Movie directors with extra roles
Data storage devices based on novel materials are expected to make it possible to record information in a smaller space, at higher speed, and with greater energy efficiency than ever before. Movies shot with the X-ray laser show what happens inside potential new storage media, as well as how the processes by which the material switches between two states can be optimised.
Henrik Lemke comes to work on his bicycle. Private cars are not allowed to drive to the SwissFEL building in the Würenlingen forest, and delivery vans and lorries need a permit. As a beamline scientist, the physicist is responsible for the experiment station named for Switzerland's Bernina Pass. At the end of 2017, he led the first experiment at the Swiss free-electron X-ray laser, acting in effect as a movie director while SwissFEL was used, like a high-speed camera, to record how a material was selectively converted from a semiconducting to a conducting state – and back again. To this end the PSI team, together with a research group from the University of Rennes in France, studied a powder of nanocrystals made of titanium pentoxide. The sample was illuminated with infrared laser pulses that made the substance change its properties. Then X-ray pulses revealed how the crystal structure was deformed and enlarged – a cascade of dynamic processes that evidently depend on the size of the crystals. Since the effect is reversible in nanoparticles of the material, this is regarded as a promising candidate for especially efficient rewritable data storage devices.

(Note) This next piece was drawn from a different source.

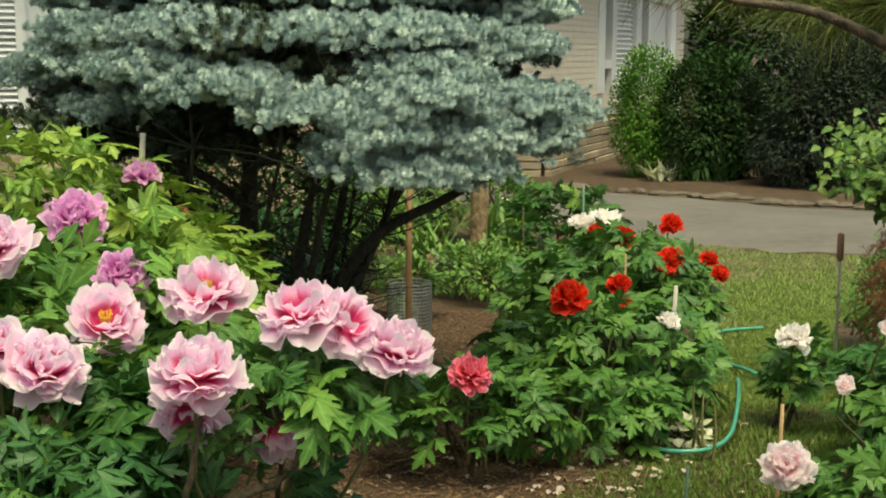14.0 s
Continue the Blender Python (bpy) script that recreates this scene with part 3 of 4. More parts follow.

The researchers worked in shifts around the clock for a week to guarantee that the premiere would be a success.
Such experiments are always a team effort, says Gerhard Ingold, who was responsible for setting up the measurement station Bernina:
But it required a director like Henrik Lemke, who has the overview, handles coordination, and makes decisions. It is often groups from Swiss and international universities who, with support from the PSI team, conduct experiments at PSI research facilities.

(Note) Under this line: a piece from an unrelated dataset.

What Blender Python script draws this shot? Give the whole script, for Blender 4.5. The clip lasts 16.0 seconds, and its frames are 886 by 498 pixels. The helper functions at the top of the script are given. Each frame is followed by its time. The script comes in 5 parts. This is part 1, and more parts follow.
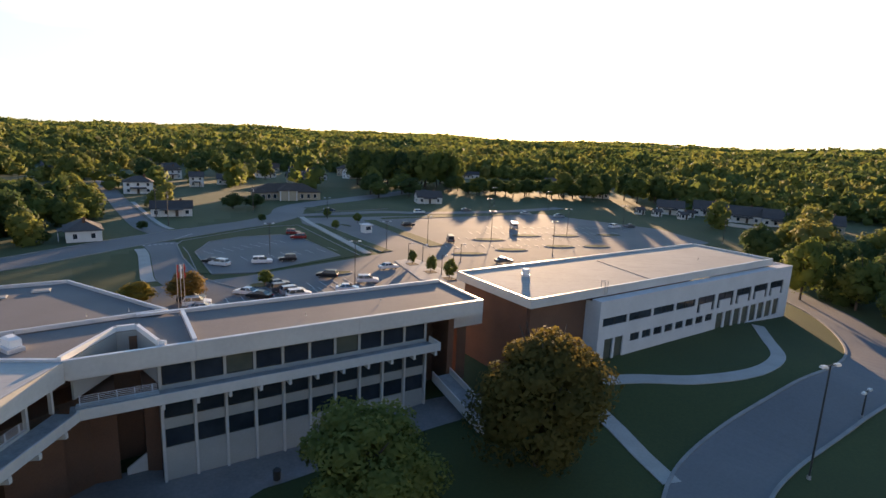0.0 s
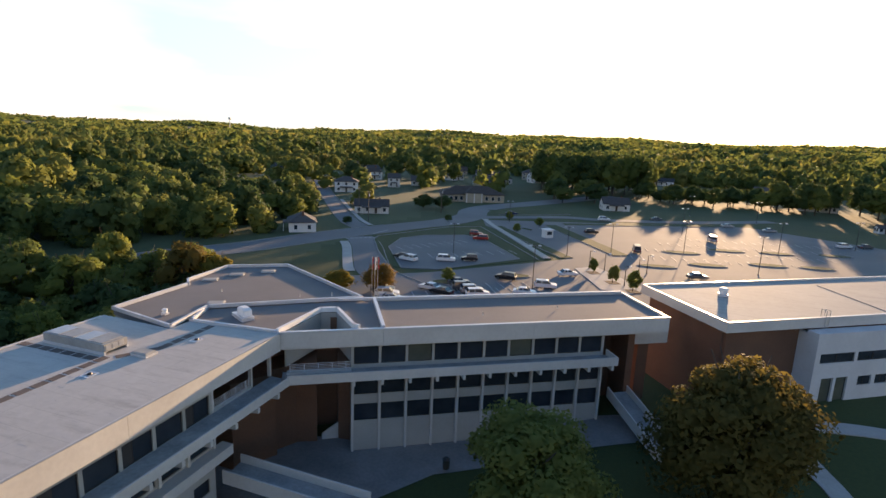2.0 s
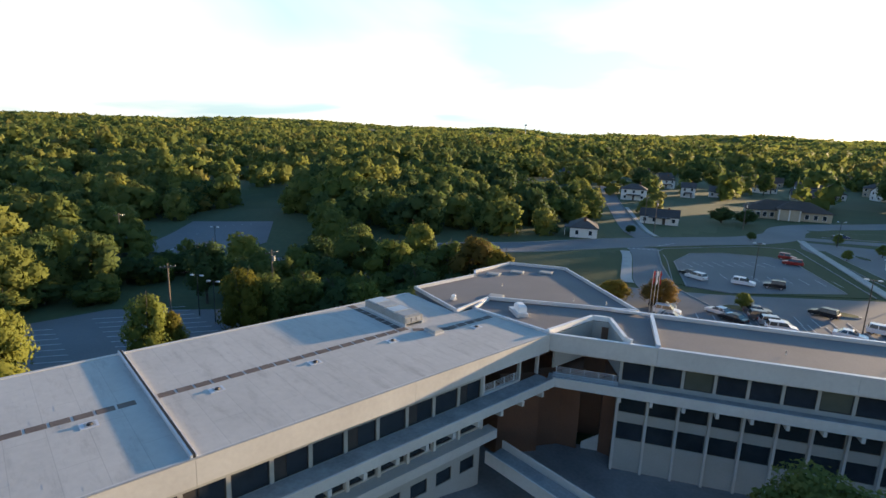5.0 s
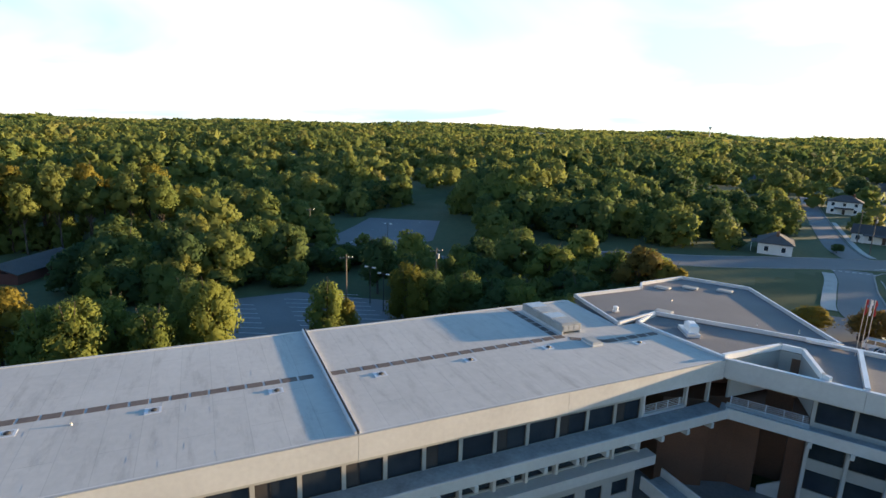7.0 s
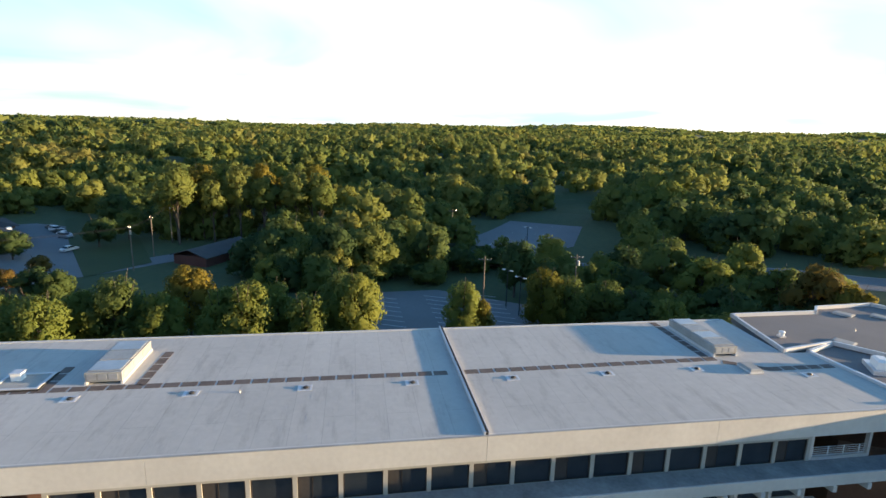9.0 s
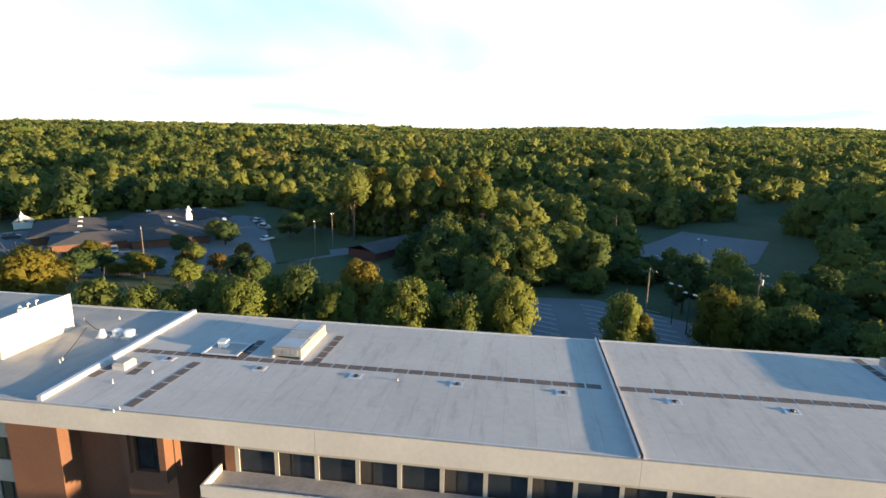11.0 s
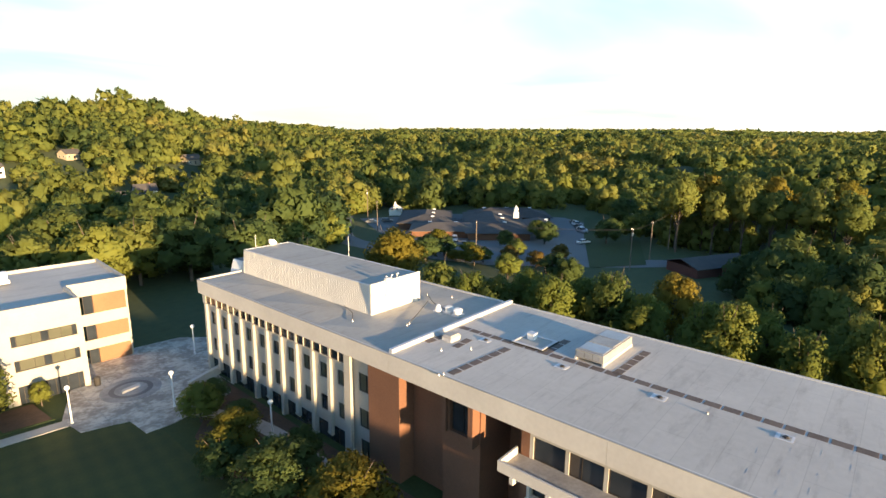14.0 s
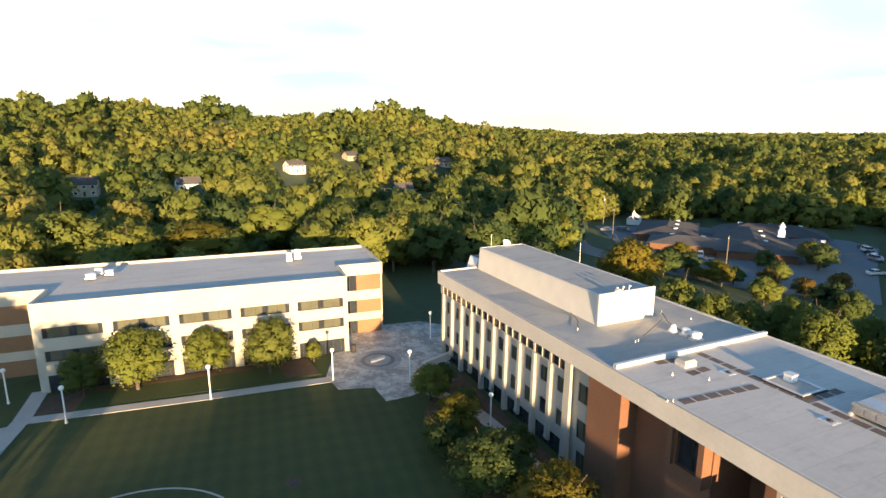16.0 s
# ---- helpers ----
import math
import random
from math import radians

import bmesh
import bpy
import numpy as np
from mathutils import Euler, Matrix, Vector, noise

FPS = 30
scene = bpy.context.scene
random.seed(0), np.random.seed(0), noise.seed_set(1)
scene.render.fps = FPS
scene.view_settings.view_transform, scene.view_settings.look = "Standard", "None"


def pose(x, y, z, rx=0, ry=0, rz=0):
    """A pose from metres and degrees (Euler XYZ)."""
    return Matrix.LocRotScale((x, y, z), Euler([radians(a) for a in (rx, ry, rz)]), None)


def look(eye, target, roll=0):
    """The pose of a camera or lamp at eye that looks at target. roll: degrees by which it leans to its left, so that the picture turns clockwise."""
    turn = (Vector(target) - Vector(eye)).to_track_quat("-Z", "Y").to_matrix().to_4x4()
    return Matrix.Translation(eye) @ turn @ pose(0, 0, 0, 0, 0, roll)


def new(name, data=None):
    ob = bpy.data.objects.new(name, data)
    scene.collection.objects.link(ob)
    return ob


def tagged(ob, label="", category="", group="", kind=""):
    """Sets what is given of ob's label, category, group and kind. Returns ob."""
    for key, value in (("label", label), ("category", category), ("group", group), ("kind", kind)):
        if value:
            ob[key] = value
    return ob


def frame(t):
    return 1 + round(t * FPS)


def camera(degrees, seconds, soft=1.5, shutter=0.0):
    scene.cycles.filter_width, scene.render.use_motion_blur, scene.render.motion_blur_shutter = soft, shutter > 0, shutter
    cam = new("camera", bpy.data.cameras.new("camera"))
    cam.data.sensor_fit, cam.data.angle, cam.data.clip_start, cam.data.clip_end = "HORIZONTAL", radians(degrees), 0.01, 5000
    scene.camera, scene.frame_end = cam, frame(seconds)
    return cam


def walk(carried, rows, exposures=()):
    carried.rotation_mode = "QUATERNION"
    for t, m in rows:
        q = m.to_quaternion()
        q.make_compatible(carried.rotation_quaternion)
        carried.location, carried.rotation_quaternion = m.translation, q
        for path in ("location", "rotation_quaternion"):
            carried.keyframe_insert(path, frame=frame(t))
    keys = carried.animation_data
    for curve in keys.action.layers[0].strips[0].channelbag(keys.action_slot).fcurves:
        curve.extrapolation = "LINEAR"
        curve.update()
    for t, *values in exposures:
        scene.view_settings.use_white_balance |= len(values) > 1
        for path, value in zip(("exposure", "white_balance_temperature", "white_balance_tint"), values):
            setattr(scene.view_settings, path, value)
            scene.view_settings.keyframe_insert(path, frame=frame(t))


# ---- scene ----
cam = camera(78.76, 16.0)
PATH = [
    (0, pose(0, 0, 30, 78.633, -2.419, -0.329)),
    (0.5, pose(0, 0, 30, 78.566, -2.402, 4.256)),
    (1, pose(0, 0, 30, 78.455, -2.345, 9.124)),
    (1.5, pose(0, 0, 30, 78.395, -2.316, 14.010)),
    (2, pose(0, 0, 30, 78.288, -2.260, 18.956)),
    (2.5, pose(0, 0, 30, 78.177, -2.263, 23.894)),
    (3, pose(0, 0, 30, 78.075, -2.288, 29.124)),
    (3.5, pose(0, 0, 30, 77.981, -2.257, 34.175)),
    (4, pose(0, 0, 30, 77.880, -2.225, 39.123)),
    (6.5, pose(0, 0, 30, 77.547, -1.939, 61.679)),
    (7, pose(0, 0, 30, 77.488, -1.882, 65.850)),
    (7.5, pose(0, 0, 30, 77.489, -1.742, 69.752)),
    (8, pose(0, 0, 30, 77.397, -1.692, 73.355)),
    (8.5, pose(0, 0, 30, 77.410, -1.679, 77.032)),
    (9, pose(0, 0, 30, 77.372, -1.597, 80.802)),
    (11.5, pose(0, 0, 30, 77.401, -1.009, 102.700)),
    (12, pose(0, 0, 30, 77.381, -0.889, 108.056)),
    (12.5, pose(0, 0, 30, 77.374, -0.755, 113.601)),
    (13, pose(0, 0, 30, 77.396, -0.725, 119.204)),
    (13.5, pose(0, 0, 30, 77.453, -0.546, 124.949)),
    (14, pose(0, 0, 30, 77.500, -0.391, 130.857)),
    (14.5, pose(0, 0, 30, 77.568, -0.368, 137.056)),
    (15, pose(0, 0, 30, 77.640, -0.244, 143.198)),
    (15.5, pose(0, 0, 30, 77.762, -0.198, 149.319)),
    (16, pose(0, 0, 30, 77.885, -0.174, 155.562)),
]
walk(cam, PATH, [(0, 1.3, 8700, 23), (3.3, 1.3, 8700, 22), (4.1, 1.3, 8000, 17), (7, 1.46, 7500, 11), (9, 1.5, 7600, 10), (12.5, 1.58, 8200, 11), (16, 1.64, 8900, 15)])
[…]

But we can also propose our own experiments, says Gerhard Ingold:
Then we are the screenplay writers. But they are also, in part, film critics, adds Henrik Lemke,
when we interpret the finding after the experiment and ask ourselves what it means.
Novel data storage device
With SwissFEL, we can do more than just take a look at materials; we can follow what happens when you trigger a change in them, says Gabriel Aeppli, head of the Photon Science Division at PSI. In this way, for example, the researchers are laying the groundwork for materials from which future storage media could be manufactured. These are expected not only to be faster and more compact than today's devices, but also to produce less waste heat.

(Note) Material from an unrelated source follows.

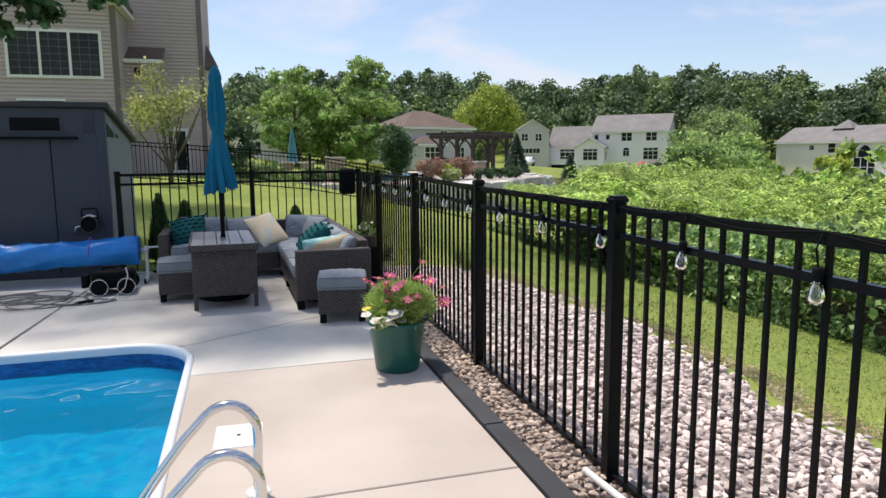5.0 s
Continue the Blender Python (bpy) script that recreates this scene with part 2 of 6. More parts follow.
BEIGE_SIDING = surface("beige_siding", (0.5016, 0.4807, 0.4598), (0.6019, 0.5852, 0.5747), 0.3, 12, 0.6, 0.05)
TRIM = surface("white_trim", (0.72, 0.72, 0.70), (0.82, 0.82, 0.80), 2, 40, 0.5, 0.03)
TAUPE_TRIM = surface("taupe_trim", (0.13, 0.115, 0.10), (0.17, 0.15, 0.13), 2, 40, 0.5, 0.03)
DARK_GLASS = surface("window_glass", (0.012, 0.014, 0.016), (0.03, 0.034, 0.038), 0.6, 3, 0.10, 0.0, gloss=0.22)
ROOF = surface("grey_shingles", (0.17, 0.16, 0.155), (0.26, 0.25, 0.24), 0.5, 6, 0.9, 0.3)
BROWN_ROOF = surface("brown_shingles", (0.10, 0.072, 0.058), (0.17, 0.125, 0.10), 0.5, 6, 0.9, 0.3)
FOUNDATION = surface("poured_foundation", (0.32, 0.31, 0.30), (0.42, 0.41, 0.39), 1, 20, 0.9, 0.2)
STONE = surface("pale_wall_stone", (0.42, 0.395, 0.365), (0.64, 0.61, 0.57), 1.4, 14, 0.9, 0.5, random_by="object", spread=0.38)
PERGOLA_WOOD = surface("stained_cedar", (0.030, 0.021, 0.017), (0.066, 0.046, 0.038), 3, 30, 0.75, 0.3)
TAN_WOOD = surface("weathered_tan_wood", (0.26, 0.21, 0.13), (0.38, 0.31, 0.20), 3, 30, 0.85, 0.3, random_by="object")
BRASS = surface("dark_bronze", (0.05, 0.04, 0.03), (0.08, 0.07, 0.06), 5, 60, 0.4, 0.05, metal=0.8)
BULB_GLASS = glass("bulb_glass", (0.99, 0.99, 0.99), 0.02, 1.5)
WATER = glass("pool_water", (0.0, 0.215, 0.375), 0.015, 1.33, 0.38)
WATER.node_tree.nodes["Principled BSDF"].inputs["Specular IOR Level"].default_value = 0.12
COPING = surface("white_vinyl_coping", (0.62, 0.68, 0.72), (0.72, 0.77, 0.80), 3, 60, 0.4, 0.03)
GRASS_BLADE = leafy("grass_blades", [(0.15, 0.24, 0.042), (0.21, 0.32, 0.058), (0.29, 0.375, 0.085), (0.38, 0.38, 0.13)], 0.3)
DRY_BLADE = leafy("straw_blades", [(0.36, 0.28, 0.15), (0.50, 0.41, 0.24), (0.58, 0.50, 0.32)], 0.2)
SUMAC = leafy("sumac_leaves", [(0.040, 0.10, 0.016), (0.17, 0.34, 0.045), (0.38, 0.57, 0.08), (0.62, 0.77, 0.17)], 0.32)
SHRUB = leafy("shrub_leaves", [(0.0426, 0.1019, 0.025), (0.0842, 0.1862, 0.0412), (0.1518, 0.287, 0.0611), (0.2194, 0.3713, 0.1011)], 0.2)
OAK = leafy("tree_leaves", [(0.1009, 0.2064, 0.0571), (0.188, 0.339, 0.0826), (0.289, 0.4551, 0.1079), (0.4073, 0.5575, 0.146)], 0.42)
WOODS = [leafy("dark_wood_leaves", [(0.040, 0.082, 0.036), (0.070, 0.130, 0.054), (0.102, 0.178, 0.070), (0.148, 0.235, 0.092)], 0.18),
         leafy("wood_leaves", [(0.058, 0.112, 0.044), (0.098, 0.176, 0.062), (0.145, 0.238, 0.082), (0.200, 0.300, 0.108)], 0.2),
         leafy("light_wood_leaves", [(0.085, 0.150, 0.044), (0.145, 0.235, 0.062), (0.205, 0.310, 0.085), (0.275, 0.380, 0.115)], 0.22)]
LIME = leafy("yellow_green_leaves", [(0.1713, 0.2645, 0.023), (0.2645, 0.3726, 0.031), (0.3726, 0.4657, 0.0471), (0.4818, 0.5278, 0.0701)], 0.35)
WILLOW = leafy("willow_leaves", [(0.1944, 0.2714, 0.0959), (0.2916, 0.3875, 0.1458), (0.4077, 0.5049, 0.2147), (0.5049, 0.6021, 0.2916)], 0.5)
YOUNG = leafy("young_leaves", [(0.13, 0.17, 0.04), (0.30, 0.36, 0.09), (0.52, 0.55, 0.20)], 0.35)
SPRUCE = leafy("blue_spruce_needles", [(0.0561, 0.1111, 0.0748), (0.0935, 0.1672, 0.1221), (0.1584, 0.242, 0.1859)], 0.15)
ARBOR = leafy("arborvitae_leaves", [(0.0267, 0.0783, 0.0284), (0.0505, 0.1323, 0.0419), (0.0861, 0.185, 0.0621)], 0.2)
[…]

We're not shooting any purely documentary films, Henrik Lemke sums up,
but rather influencing our actors – the samples – so something moves on the atomic level that induces a switching operation. Then it's all about finding the right angle on the process to show what is happening physically.
Sometimes that is not so simple, says the director,
because we can't look into it everywhere with our camera. Gerhard Ingold compares the result to a television series:
When you've made a measurement, you ask yourself what you have learned from it and what the next step looks like.